## Begin

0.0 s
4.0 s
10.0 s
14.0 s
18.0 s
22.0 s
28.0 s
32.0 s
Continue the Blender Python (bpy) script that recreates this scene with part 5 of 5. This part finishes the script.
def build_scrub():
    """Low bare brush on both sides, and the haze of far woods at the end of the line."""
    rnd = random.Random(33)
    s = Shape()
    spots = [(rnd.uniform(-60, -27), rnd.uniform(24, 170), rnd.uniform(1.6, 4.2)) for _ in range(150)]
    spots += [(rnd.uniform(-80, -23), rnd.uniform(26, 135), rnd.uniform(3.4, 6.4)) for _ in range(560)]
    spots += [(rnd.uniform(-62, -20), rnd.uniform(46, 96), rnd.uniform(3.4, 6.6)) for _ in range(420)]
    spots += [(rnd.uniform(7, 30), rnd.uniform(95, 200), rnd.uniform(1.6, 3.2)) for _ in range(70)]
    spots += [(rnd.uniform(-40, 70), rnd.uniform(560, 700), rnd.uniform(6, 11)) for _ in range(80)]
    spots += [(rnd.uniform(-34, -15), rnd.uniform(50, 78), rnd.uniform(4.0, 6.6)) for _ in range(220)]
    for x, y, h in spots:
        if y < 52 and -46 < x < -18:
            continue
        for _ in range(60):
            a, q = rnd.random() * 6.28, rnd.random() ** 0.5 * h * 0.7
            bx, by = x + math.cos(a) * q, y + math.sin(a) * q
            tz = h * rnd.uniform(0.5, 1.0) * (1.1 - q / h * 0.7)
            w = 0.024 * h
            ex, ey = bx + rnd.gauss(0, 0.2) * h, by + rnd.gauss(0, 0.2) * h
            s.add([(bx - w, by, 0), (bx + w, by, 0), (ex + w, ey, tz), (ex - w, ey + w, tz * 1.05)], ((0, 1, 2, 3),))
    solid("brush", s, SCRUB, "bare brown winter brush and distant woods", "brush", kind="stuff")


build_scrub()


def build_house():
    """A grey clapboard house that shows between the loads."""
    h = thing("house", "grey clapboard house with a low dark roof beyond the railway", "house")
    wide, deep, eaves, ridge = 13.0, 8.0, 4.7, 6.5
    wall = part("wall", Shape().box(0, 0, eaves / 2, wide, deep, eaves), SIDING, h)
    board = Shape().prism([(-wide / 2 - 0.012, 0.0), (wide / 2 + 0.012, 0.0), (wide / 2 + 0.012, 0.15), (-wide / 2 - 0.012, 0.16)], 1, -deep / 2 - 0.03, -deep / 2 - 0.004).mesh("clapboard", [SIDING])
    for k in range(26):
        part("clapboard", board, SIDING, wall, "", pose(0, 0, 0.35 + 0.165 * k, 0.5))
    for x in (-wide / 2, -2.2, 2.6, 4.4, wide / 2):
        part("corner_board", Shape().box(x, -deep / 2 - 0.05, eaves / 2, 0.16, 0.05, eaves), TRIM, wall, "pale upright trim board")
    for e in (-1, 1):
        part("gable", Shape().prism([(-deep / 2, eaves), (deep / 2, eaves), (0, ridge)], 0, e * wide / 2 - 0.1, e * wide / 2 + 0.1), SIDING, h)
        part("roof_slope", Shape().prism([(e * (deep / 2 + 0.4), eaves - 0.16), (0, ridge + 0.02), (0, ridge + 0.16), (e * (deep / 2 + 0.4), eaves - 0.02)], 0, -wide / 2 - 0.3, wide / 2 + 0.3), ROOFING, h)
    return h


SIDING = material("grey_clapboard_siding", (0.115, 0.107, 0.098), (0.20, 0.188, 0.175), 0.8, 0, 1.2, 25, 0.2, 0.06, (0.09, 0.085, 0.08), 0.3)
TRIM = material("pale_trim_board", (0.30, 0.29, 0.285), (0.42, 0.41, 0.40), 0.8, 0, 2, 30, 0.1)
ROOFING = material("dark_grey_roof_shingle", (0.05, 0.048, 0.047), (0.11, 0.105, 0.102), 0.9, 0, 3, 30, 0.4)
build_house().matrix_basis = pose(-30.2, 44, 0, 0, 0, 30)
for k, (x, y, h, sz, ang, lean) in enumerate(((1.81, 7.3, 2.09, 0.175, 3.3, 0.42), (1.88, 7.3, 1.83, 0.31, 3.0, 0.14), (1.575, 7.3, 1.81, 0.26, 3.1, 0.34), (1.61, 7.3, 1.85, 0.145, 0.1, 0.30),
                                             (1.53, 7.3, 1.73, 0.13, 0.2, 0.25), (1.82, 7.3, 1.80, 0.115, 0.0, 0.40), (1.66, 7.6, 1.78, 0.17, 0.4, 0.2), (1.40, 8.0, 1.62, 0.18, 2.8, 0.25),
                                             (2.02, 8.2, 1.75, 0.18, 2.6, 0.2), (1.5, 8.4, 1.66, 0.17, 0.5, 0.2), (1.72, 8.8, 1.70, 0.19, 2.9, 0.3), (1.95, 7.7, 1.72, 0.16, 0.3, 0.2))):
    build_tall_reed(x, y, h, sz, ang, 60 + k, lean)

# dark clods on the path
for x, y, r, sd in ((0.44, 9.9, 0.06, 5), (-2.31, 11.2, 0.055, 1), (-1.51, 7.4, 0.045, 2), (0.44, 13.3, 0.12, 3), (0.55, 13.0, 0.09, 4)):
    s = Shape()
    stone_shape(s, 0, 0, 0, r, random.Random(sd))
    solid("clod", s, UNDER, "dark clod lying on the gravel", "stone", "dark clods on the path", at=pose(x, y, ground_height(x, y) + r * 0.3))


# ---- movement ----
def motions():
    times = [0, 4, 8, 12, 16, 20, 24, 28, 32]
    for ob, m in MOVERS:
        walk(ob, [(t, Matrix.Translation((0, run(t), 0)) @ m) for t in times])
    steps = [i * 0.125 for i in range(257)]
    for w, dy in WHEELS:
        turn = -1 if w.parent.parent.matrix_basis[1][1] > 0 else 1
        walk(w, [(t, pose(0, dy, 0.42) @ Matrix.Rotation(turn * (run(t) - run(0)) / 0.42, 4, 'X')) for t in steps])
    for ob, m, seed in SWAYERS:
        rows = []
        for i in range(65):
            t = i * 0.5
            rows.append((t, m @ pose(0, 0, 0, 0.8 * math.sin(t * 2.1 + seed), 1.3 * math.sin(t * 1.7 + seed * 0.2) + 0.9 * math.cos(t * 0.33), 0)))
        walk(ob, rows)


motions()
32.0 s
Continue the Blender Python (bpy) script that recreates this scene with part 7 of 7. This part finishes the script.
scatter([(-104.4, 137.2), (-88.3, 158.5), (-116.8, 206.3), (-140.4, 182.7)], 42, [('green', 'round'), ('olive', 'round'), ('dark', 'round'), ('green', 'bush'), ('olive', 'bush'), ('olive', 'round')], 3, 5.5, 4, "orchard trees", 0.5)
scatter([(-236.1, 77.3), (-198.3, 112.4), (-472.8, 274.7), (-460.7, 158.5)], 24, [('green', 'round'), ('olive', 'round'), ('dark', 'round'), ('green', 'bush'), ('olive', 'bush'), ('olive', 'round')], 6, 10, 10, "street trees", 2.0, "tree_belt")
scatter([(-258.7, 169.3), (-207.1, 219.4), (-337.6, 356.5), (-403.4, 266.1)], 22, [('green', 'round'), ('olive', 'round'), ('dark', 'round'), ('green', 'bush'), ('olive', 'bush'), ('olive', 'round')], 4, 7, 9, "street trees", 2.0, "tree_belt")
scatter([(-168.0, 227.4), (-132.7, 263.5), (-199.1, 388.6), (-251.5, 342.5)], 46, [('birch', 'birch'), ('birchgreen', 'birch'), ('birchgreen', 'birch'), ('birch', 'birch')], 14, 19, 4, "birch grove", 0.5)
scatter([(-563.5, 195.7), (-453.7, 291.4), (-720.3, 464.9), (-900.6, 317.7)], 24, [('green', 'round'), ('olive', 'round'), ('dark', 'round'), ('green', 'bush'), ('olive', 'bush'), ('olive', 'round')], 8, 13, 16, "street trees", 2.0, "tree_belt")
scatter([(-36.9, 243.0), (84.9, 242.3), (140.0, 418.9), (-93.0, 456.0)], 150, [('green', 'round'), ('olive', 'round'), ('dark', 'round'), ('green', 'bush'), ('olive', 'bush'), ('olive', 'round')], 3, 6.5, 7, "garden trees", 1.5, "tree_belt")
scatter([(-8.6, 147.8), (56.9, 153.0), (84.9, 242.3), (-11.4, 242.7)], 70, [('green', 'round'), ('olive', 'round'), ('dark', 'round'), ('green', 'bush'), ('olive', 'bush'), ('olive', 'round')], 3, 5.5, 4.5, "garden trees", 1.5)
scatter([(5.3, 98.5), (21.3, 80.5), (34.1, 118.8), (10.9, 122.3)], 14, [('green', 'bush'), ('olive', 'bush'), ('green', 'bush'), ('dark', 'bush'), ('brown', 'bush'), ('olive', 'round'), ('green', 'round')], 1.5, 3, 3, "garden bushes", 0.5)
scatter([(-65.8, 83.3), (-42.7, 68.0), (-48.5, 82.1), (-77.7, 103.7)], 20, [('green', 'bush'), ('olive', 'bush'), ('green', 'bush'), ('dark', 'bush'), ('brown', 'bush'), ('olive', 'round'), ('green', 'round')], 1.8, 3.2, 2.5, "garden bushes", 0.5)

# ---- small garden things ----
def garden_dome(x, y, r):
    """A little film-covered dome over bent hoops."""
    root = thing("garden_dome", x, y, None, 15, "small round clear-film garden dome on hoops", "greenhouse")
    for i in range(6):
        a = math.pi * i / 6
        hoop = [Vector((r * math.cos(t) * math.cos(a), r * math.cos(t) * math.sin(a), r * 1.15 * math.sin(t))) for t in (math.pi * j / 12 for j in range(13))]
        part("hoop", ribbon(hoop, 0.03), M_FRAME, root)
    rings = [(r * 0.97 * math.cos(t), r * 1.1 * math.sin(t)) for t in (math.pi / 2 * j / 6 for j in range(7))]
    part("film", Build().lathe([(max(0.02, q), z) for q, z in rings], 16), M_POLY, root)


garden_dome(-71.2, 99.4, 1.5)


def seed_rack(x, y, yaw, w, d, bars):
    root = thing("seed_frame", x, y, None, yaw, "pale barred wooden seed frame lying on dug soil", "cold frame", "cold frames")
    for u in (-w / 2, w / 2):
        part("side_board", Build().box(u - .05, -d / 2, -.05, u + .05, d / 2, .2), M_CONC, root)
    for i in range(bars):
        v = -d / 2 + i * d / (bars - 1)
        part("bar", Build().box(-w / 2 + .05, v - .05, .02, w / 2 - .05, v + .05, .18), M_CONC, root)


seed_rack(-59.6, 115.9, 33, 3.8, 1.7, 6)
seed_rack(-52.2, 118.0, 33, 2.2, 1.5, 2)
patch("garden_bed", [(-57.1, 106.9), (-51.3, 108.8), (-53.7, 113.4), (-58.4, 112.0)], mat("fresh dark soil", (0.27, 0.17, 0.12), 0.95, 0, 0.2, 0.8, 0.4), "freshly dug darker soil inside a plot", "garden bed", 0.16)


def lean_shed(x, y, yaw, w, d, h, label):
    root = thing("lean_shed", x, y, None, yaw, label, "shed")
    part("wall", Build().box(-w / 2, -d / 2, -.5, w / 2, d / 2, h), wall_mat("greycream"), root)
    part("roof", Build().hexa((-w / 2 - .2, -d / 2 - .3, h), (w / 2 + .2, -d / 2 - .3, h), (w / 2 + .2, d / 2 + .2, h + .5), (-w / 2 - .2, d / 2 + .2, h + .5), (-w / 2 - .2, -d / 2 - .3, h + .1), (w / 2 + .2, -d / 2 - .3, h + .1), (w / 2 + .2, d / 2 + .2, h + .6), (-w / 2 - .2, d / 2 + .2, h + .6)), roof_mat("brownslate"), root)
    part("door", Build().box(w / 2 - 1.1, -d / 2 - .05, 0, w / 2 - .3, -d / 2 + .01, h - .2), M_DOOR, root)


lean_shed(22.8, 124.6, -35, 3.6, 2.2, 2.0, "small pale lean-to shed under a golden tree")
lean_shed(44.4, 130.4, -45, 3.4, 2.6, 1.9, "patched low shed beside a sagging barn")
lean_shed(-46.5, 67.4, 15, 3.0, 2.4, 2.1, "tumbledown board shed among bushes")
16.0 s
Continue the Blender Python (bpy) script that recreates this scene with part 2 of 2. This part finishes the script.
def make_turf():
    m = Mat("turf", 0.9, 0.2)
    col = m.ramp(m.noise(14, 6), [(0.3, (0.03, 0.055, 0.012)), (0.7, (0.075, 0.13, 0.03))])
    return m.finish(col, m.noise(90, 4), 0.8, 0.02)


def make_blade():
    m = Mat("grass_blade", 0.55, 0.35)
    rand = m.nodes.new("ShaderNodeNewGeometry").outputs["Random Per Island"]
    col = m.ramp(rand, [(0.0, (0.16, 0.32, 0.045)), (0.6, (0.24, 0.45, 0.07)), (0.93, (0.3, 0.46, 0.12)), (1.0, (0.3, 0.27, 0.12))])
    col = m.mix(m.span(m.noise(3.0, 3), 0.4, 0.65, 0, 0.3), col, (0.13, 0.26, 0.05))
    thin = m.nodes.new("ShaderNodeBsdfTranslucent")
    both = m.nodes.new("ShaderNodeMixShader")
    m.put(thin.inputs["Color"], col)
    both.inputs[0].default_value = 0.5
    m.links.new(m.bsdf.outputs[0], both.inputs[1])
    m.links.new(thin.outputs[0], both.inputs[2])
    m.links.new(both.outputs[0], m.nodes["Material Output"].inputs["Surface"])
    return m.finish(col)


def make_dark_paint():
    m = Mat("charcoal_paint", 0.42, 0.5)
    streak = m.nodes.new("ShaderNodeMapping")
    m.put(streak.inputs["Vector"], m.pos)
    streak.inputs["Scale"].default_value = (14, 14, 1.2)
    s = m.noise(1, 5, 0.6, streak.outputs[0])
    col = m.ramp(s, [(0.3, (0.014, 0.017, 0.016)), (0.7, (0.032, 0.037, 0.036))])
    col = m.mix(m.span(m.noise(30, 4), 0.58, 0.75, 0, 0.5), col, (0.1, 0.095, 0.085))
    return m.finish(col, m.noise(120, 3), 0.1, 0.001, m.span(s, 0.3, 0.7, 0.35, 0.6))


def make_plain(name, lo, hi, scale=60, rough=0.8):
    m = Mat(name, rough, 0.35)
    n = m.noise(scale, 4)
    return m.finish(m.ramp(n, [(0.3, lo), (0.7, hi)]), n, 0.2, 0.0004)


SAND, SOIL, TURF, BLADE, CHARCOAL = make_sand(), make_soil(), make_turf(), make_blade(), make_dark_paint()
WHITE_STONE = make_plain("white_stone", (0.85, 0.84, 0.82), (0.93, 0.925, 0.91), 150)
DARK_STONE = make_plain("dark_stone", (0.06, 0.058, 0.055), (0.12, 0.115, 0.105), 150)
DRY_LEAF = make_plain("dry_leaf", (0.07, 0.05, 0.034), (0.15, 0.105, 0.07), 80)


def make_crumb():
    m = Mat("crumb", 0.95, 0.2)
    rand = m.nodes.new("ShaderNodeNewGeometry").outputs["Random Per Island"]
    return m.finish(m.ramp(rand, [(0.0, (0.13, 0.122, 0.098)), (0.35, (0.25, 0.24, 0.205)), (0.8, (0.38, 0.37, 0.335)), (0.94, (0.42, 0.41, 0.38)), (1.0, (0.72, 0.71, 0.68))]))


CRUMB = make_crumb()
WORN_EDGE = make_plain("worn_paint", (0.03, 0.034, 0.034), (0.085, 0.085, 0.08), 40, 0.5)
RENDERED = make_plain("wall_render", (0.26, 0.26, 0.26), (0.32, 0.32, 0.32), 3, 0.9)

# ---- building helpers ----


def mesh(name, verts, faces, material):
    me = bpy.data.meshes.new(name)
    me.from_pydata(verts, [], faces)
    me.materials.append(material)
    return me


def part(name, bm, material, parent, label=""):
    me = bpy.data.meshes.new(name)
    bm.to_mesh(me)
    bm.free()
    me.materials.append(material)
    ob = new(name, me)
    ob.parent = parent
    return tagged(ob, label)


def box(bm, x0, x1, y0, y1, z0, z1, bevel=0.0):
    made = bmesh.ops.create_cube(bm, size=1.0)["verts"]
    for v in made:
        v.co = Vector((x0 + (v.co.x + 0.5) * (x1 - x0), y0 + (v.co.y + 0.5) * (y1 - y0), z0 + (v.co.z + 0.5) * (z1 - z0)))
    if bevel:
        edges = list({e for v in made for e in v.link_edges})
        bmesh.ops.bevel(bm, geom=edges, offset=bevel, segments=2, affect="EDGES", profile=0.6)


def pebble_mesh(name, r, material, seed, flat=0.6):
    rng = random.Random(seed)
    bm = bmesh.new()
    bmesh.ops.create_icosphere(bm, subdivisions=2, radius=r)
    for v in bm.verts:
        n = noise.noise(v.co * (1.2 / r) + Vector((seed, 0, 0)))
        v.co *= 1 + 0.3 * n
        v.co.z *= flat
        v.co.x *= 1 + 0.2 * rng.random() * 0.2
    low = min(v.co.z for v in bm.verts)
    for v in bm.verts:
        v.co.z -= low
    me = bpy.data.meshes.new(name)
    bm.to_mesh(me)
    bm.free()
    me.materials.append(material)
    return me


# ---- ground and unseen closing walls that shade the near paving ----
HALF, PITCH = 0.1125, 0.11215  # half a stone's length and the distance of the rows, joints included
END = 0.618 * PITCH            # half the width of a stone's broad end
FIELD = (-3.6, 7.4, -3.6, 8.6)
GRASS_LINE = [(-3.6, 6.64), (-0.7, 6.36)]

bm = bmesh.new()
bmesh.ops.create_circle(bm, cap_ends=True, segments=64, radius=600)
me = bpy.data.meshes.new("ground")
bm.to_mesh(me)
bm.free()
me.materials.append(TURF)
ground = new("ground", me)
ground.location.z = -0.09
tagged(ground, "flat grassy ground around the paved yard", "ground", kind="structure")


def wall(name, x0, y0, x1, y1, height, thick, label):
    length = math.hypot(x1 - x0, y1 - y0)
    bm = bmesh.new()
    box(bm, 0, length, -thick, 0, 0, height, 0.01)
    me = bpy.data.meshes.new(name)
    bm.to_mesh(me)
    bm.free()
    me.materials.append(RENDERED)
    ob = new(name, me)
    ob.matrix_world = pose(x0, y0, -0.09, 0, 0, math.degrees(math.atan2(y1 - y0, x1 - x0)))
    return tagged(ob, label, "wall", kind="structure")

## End

* Short task: Tally the lines in these entries that have the string "scene" in them, then answer with the count and nothing else.

* Written response: 3